Still, a long tour has taken its toll, and with Ollie Robinson laid low and only 13 men left standing, coaches Marcus Trescothick and Paul Collingwood were each listed as substitute fielders, adding to a mufti-day feel.
Spinner Shoaib Bashir had shaken off enough of the same illness to keep his place, and when the coin came down in Stokes’s favour on a good batting track, the youngster ought reasonably have expected another full day in the sheds to mend.
Such wishful thinking might have been outed sooner had Jasprit Bumrah found the breakthrough in a devilish opening spell, Dharamshala living up to its reputation as India’s most seam-friendly ground and Crawley and Ben Duckett, in this spiritual setting, stifled into a state of enforced zen.
Gradually, though, the pair began to impose, Crawley surviving a couple of reviews for leg-before but beginning to thread the field. When Duckett fell, it was in aggressive style, caught slogging Kuldeep by a superb Shubman Gill dive, with the opening stand worth 64.
Crawley’s fourth half-century of the series came drilling the spinner down the ground, before Ashwin was despatched for six into the straight stand. On the cusp of lunch, though, Ollie Pope advanced and missed, stumped by Dhruv Jurel off Kuldeep to give the session an even tint.
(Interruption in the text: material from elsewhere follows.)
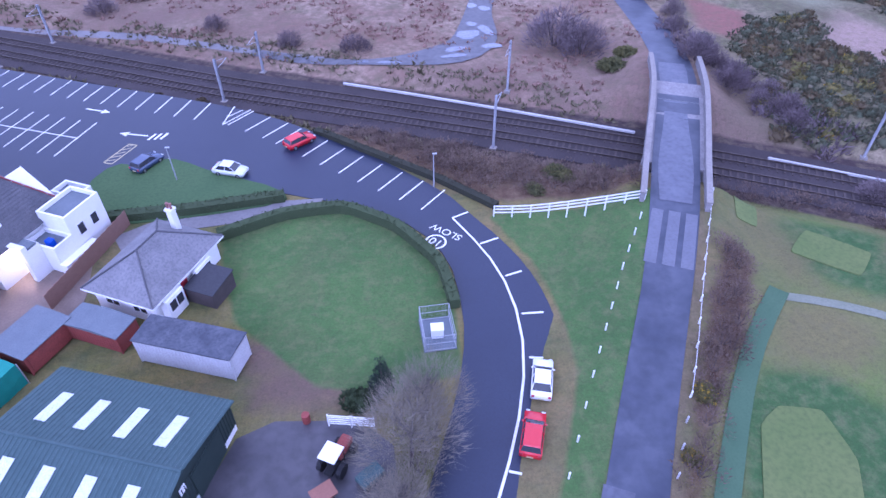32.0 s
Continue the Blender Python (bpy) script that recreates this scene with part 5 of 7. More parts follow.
# ---- long white hut and the buildings past the car park ----
def gabled(name, label, x, y, turn, W, D, E, R, wall, roof, category, windows=0, front=True, doors=0):
    s = thing(name, label, category, pose(x, y, h(x, y), 0, 0, turn))
    part("wall", prism_x([(0, -0.3), (D, -0.3), (D, E), (D / 2, R - 0.08), (0, E)], 0, W), wall, s)
    k = (R - E) / (D / 2) * 0.3
    slate_slope(s, (-0.25, -0.3, E - k + 0.06), (W + 0.25, -0.3, E - k + 0.06), (W + 0.25, D / 2, R + 0.06), (-0.25, D / 2, R + 0.06), "roof", roof, 0.1, 0.5)
    slate_slope(s, (W + 0.25, D + 0.3, E - k + 0.06), (-0.25, D + 0.3, E - k + 0.06), (-0.25, D / 2, R + 0.06), (W + 0.25, D / 2, R + 0.06), "roof", roof, 0.1, 0.5)
    ridge(s, (-0.25, D / 2, R + 0.1), (W + 0.25, D / 2, R + 0.1), 0.09, M_SLATE)
    for i in range(windows):
        u = W * (i + 0.5) / windows
        window(s, u - 0.6, u + 0.6, 1.0, 2.0, 0.0, 2)
    for i in range(doors):
        u = W * (i + 0.35) / doors
        part("door", cube(u, u + 1.3, -0.05, 0.0, 0, 2.1), M_DARKWOOD, s)
    part("barge_board", cube(W + 0.2, W + 0.27, -0.3, D + 0.3, E - 0.25, E), M_WHITEPAINT, s)
    return s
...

India skipper Rohit Sharma let Crawley off the hook when ignoring pleas for a caught-behind review, but Kuldeep soon made the gaffe an irrelevance with the ball of the day, one that drifted to pitch outside off-stump before turning fiercely through the opener and crashing into the top of leg.
So, enter Bairstow, quickly adding a second milestone of the day in passing 6,000 Test runs and prompting expectation of one of those trademark ‘rage tons’ as the Yorkshireman sprinted to 29 from 17 balls.
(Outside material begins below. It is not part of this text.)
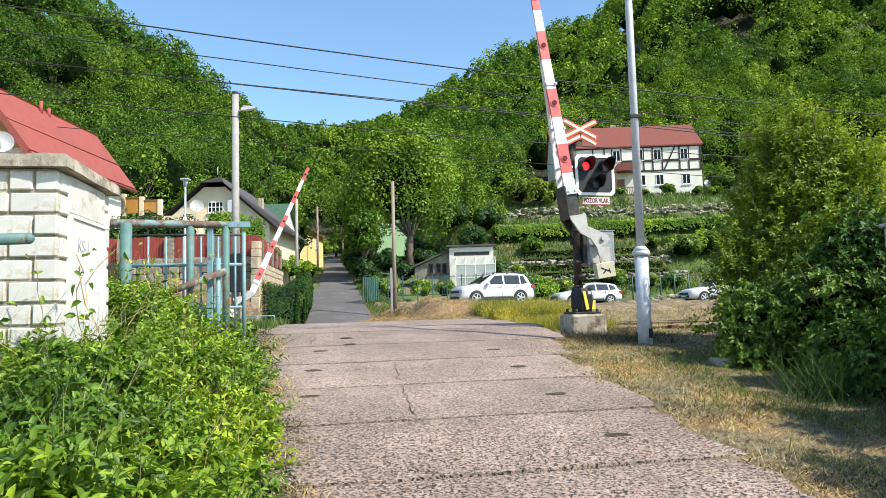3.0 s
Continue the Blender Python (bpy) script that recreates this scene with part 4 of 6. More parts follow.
pf = fence_panel(pose(-16.6, 31.1, 3.9), 1.75, 1.1, 12)
for k in range(1, 4):
    copy_thing(pf, pose(-16.6 + 2.15 * k, 31.1, 3.9))
pp = stone_post(pose(-16.8, 31.1, 3.8), 1.4)
for k in range(1, 4):
    copy_thing(pp, pose(-16.8 + 2.15 * k, 31.1, 3.8))
for k in range(5):
    x, y = LANE_M.translation.x - math.sin(radians(7.5)) * (0.6 + 2.1 * k), LANE_M.translation.y + math.cos(radians(7.5)) * (0.6 + 2.1 * k)
    copy_thing(pf, pose(x, y, 3.95 + 0.05 * k, 0, 0, 97.5))
    copy_thing(pp, pose(x - math.sin(radians(7.5)) * 1.95, y + math.cos(radians(7.5)) * 1.95, 3.85 + 0.05 * k, 0, 0, 7.5) @ Matrix.Diagonal((0.3, 0.7, 1, 1)))

# ---------------------------------------------------------------- poles and wires
def pole(name, x, y, ztop, r0, r1, material, label, category="pole"):
    z = height(x, y)
    t = thing(name, pose(x, y, z), label, category)
    bm = B()
    tube(bm, (0, 0, -0.4), (0, 0, ztop - z), r0, r1, 16)
    part("shaft", bm, material, t)
    return t, ztop - z


t, h = pole("utility_pole", -8.24, 27, 10.35, 0.17, 0.13, M_POLEC, "tall round concrete utility pole by the crossing", "utility pole")
bm = B()
tube(bm, (0, 0, h - 0.75), (0.35, -0.1, h - 0.7), 0.03, seg=8)
br = part("lamp_bracket", bm, M_GALV, t)
bm = B()
prism(bm, [(0.3, h - 0.75), (0.85, h - 0.68), (0.9, h - 0.62), (0.5, h - 0.56), (0.3, h - 0.62)], -0.2, 0.02)
part("lamp_head", bm, M_GALV, br, "small grey street lamp head")
bm = B()
tube(bm, (0, 0, h - 0.02), (0, 0, h + 0.08), 0.15, 0.12, 16)
part("pole_cap", bm, M_STEELDK, t)
bm = B()
box(bm, -0.2, 0.35, -0.45, -0.15, 1.5, 3.0, None, 0.02)
part("switch_box", bm, M_BLACK, t)
bm = B()
tube(bm, (0.3, -0.2, 1.0), (0.32, -0.2, 4.2), 0.03, seg=8)
part("conduit", bm, M_STEELDK, t)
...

The 18th, though, proved his undoing and sparked England’s fold. Caught behind off a feather-edge, neither Bairstow nor Stokes picked Kuldeep’s googly, the skipper pinned in front a couple of overs later. In between, Root missed a straight one from Jadeja to leave England’s middle-order in pieces once again.
Bashir delivered the evening’s sole riposte when he had Jaiswal stumped, though only after the opener had at one stage hit him for three sixes in four balls, his series tally now beyond 700 runs.